5:00 pm on a Friday afternoon is a great feeling. Especially when you have a weekend of fun activities planned! Most of all, the feeling of sleeping in until at least 10 am is priceless.
In the excitement of leaving my office and transporting a fixed computer, I lost my phone. I realized about 30 minutes into my Friday night that my phone was either in my friend’s car, in my car, or lost on a sidewalk somewhere. The feelings of abandonment overcame me, and suddenly I felt naked. No phone! What will I do without it? I couldn’t call my friend to ask her to look in her car, and even worse I didn’t know her number by heart as its stored in my phone.
Fortunately, my Android phone is set to sync my Gmail contacts. I had stopped by another friends house to visit on the way home, so I hopped onto her computer and logged into my Gmail. I quickly sent a Gmail text to my hubby so he would know that I am barren and contactless while I visited my friend. Then, I wrote down my friend’s number, and (gasp) used a LAN line phone to call her! After a few phone calls back and forth, she gave me the bad news that it wasn’t in her car.
An hour or so passed, and the thought of my hubby not being able to get in touch with me kept creeping up on me. I decided I better go home and check on everyone, before I went back to visit for my Friday festivities. Of course, everyone was fine at the house, in fact, they hadn’t even tried to message me. I was very tempted to take my hubby’s phone with me when I went out again, but I realized it would be pointless for him to not have any sort of phone at our house. (We turned off our LAN line years ago.)
So, I lived without it. I realized the phone was probably still sitting at my desk in my office. No biggie. I thought about going to check on it, but the thought of going into the office on the weekend, wasn’t very tempting.
As the weekend progressed, I felt ‘free.’ Free from worrying where I put it, checking to see if I got any messages, playing a random game here and there, maintaining its charge, etc. I didn’t call anyone on my husband’s phone either. I embraced the feeling of being without it. I played with the kids outside. I worked in the garden without music plugged into my ears via my Pandora app. If someone wanted to talk to me, they would have to physically come to my house, or get in touch with my hubby. (He is now my newly appointed secretary!)

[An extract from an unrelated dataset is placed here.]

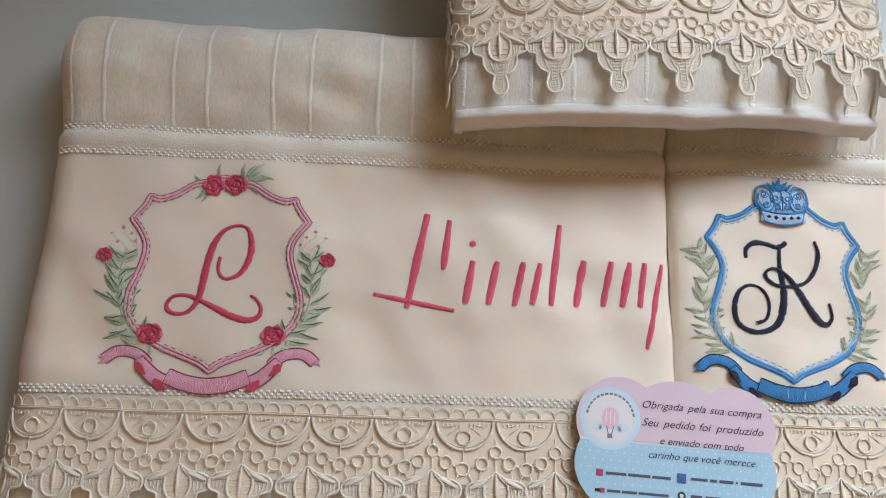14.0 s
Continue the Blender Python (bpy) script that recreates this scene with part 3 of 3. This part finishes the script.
def lace_trim(parent, f, xs, y_line, height, x0, x1, drop, label, rng, ends=()):
    """Heading threads along the towel and one motif to each pendant in xs."""
    g = Geo()
    for off in (0.0, 0.0009):
        tube(g, [(x, y_line(x) + off + 0.0003 * noise.noise(Vector((x * 90, off * 900, 4))), height(x) + 0.0006) for x in np.linspace(x0, x1, 160)], 0.00034)
    trim = part("lace_trim", g, LACE, parent, label)
    g = Geo()
    X, tt = np.linspace(x0, x1, 150), np.linspace(0.0046, -0.0338, 9)

    def sheer(x, t):
        k = min(abs(x - q) for q in xs) / 0.0165
        y = t * (1.0 - 0.06 * max(0.0, 1 - k)) if t < 0 else t
        return x, y_line(x) + y, f(x, y_line(x) + y) + 0.0005
    g.add([sheer(x, t) for t in tt for x in X], [(r * 150 + c, (r + 1) * 150 + c, (r + 1) * 150 + c + 1, r * 150 + c + 1) for r in range(8) for c in range(149)])
    part("lace_cloth", g, LACE_CLOTH, trim)
    gaps = np.diff(xs)
    for i, x in enumerate(xs):
        sx = float(np.mean(gaps[max(0, i - 1):i + 1])) / 0.033
        slope = (height(x + 0.005) - height(x - 0.005)) / 0.01
        m = Matrix.Translation((x, y_line(x), height(x) + 0.0001)) @ Matrix.Rotation(-math.atan(slope), 4, "Y")
        m = m @ Matrix.Rotation(drop(x) + rng.uniform(-0.012, 0.02), 4, "X") @ Matrix.Rotation(rng.uniform(-0.035, 0.035), 4, "Z") @ Matrix.Diagonal((sx, 1 + rng.uniform(-0.012, 0.015), 1, 1))
        for nm, me in LACE_PIECES:
            ob = part(nm, me, None, trim)
            ob.matrix_local = m
    for x, z, start, bend in ends:              # repeats that bend over the towel's side edges
        s = 1 if x > 0 else -1
        for nm, me in LACE_PIECES:
            ob = part(nm, bent(me, s, abs(x) - start, bend), None, trim)
            ob.matrix_local = Matrix.Translation((s * start, y_line(s * start), z)) @ Matrix.Rotation(drop(start), 4, "X")
    return trim


def bent(mesh, s, along, r):
    """A copy of a flat lace repeat laid over a rounded edge of radius r that begins at the origin."""
    me = mesh.copy()
    for v in me.vertices:
        u = v.co.x * s + along
        a = min(max(u / r, 0.0), 1.5)
        rest = u - a * r
        x = r * math.sin(a) + rest * math.cos(a) + v.co.z * math.sin(a)
        z = -r * (1 - math.cos(a)) - rest * math.sin(a) + v.co.z * math.cos(a)
        v.co = (s * x, v.co.y, z)
    me.update()
    return me


# ---- towels ----
def edge_round(d, r):
    """How far a rounded edge has dropped, d inside the rim."""
    if d >= r:
        return 0.0
    d = max(d, 0.0)
    return r - math.sqrt(max(0.0, r * r - (r - d) ** 2))


def sheet(name, xs, ys, f, mat, parent, label="", skirt=(False, False), floor=0.002, warp=None, under=0.004, rim=None):
    """A cloth strip over the grid, closed down at its side edges (and at its front or back where asked)."""
    def zf(x):
        return floor(x) if callable(floor) else floor
    X = [xs[0] + under, xs[0]] + list(xs[1:-1]) + [xs[-1], xs[-1] - under]
    Y = ([ys[0] + under * 2] if skirt[0] else []) + list(ys) + ([ys[-1] - 0.004] if skirt[1] else [])
    g = Geo()
    v = []
    for j, y in enumerate(Y):
        for i, x in enumerate(X):
            low = i in (0, len(X) - 1) or (skirt[0] and j == 0) or (skirt[1] and j == len(Y) - 1)
            wx, wy = warp(x, y) if warp else (x, y)
            if low and rim:
                z = f(min(max(x, xs[0]), xs[-1]), min(max(y, ys[0]), ys[-1])) - rim
            else:
                z = zf(y) if low else f(x, y)
            v.append((wx, wy, z))
    n = len(X)
    g.add(v, [(j * n + i, j * n + i + 1, (j + 1) * n + i + 1, (j + 1) * n + i) for j in range(len(Y) - 1) for i in range(n - 1)])
    return part(name, g, mat, parent, label)


def woven_band(parent, x0, x1, y_mid, f, rng, ground, rows=3, pitch=0.0037, warp=lambda x, y: (x, y)):
    """A woven strip of shiny raised squares, staggered row by row."""
    g = Geo()
    half = rows * 0.00082
    xs = np.linspace(x0, x1, 140)
    v = [(*warp(x, y_mid(x) + s * half), f(x, y_mid(x)) + 0.0003) for x in xs for s in (-1, 1)]
    g.add(v, [(2 * i, 2 * i + 2, 2 * i + 3, 2 * i + 1) for i in range(len(xs) - 1)])
    band = part("woven_band", g, ground, parent, "woven strip with shiny raised squares")
    g = Geo()
    for r in range(rows):
        n = int((x1 - x0) / pitch)
        for i in range(n):
            x = x0 + (i + 0.5 * (r % 2) + 0.25) * pitch
            y = y_mid(x) + (r - (rows - 1) / 2) * 0.0016
            z = f(x, y_mid(x)) + 0.0003
            x, y = warp(x, y)
            a, b, h = 0.00095 * rng.uniform(0.7, 1.2), 0.00072 * rng.uniform(0.8, 1.1), 0.0009 * rng.uniform(0.7, 1.3)
            g.add([(x - a, y - b, z), (x + a, y - b, z), (x + a, y + b, z), (x - a, y + b, z), (x - a * .6, y - b * .6, z + h), (x + a * .6, y - b * .6, z + h), (x + a * .6, y + b * .6, z + h), (x - a * .6, y + b * .6, z + h)],
                  [(4, 5, 6, 7), (0, 1, 5, 4), (1, 2, 6, 5), (2, 3, 7, 6), (3, 0, 4, 7)])
    tagged(part("raised_weave", g, SHINE, band, smooth=False), kind="stuff")


def ribs(parent, xs, y0, y1, f, mat, rng):
    for x in xs:
        g = Geo()
        ys = np.linspace(y0, y1, 26)
        path = [(x + 0.0009 * noise.noise(Vector((x * 50, y * 60, 3))), y) for y in ys]
        ribbon(g, path, [0.0034 * rng.uniform(0.8, 1.15) for _ in ys], 0.0005)
        part("rib", g, mat, parent, lift=lambda a, b: f(a, b) - 0.0001)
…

The freedom from this experience taught me how dependent to our phones we have become. Remember the days when…you left the house and didn’t worry about carrying so much technology? When you could truly be unreachable for a period of time, and no one worried about you? When you could drive across the country without a cell phone, only to stop at a payphone a couple times on the journey just to tell your Mom & Dad that you were ok? When you didn’t text everyone that you knew, just random forwards or one word blurbs, but actually spoke with them days later?
We’ve become so over connected. I urge everyone to take a ‘phone fast’ for a weekend. Plan it in advance so your loved ones are aware that they need to come by your house if they want to talk to you. The experience is eye-opening and will open up your life to a weekend of intense relaxation!
Oh, btw, the phone was happily sitting next to my office keyboard on Monday morning. It looked relaxed and glad to have had a break too.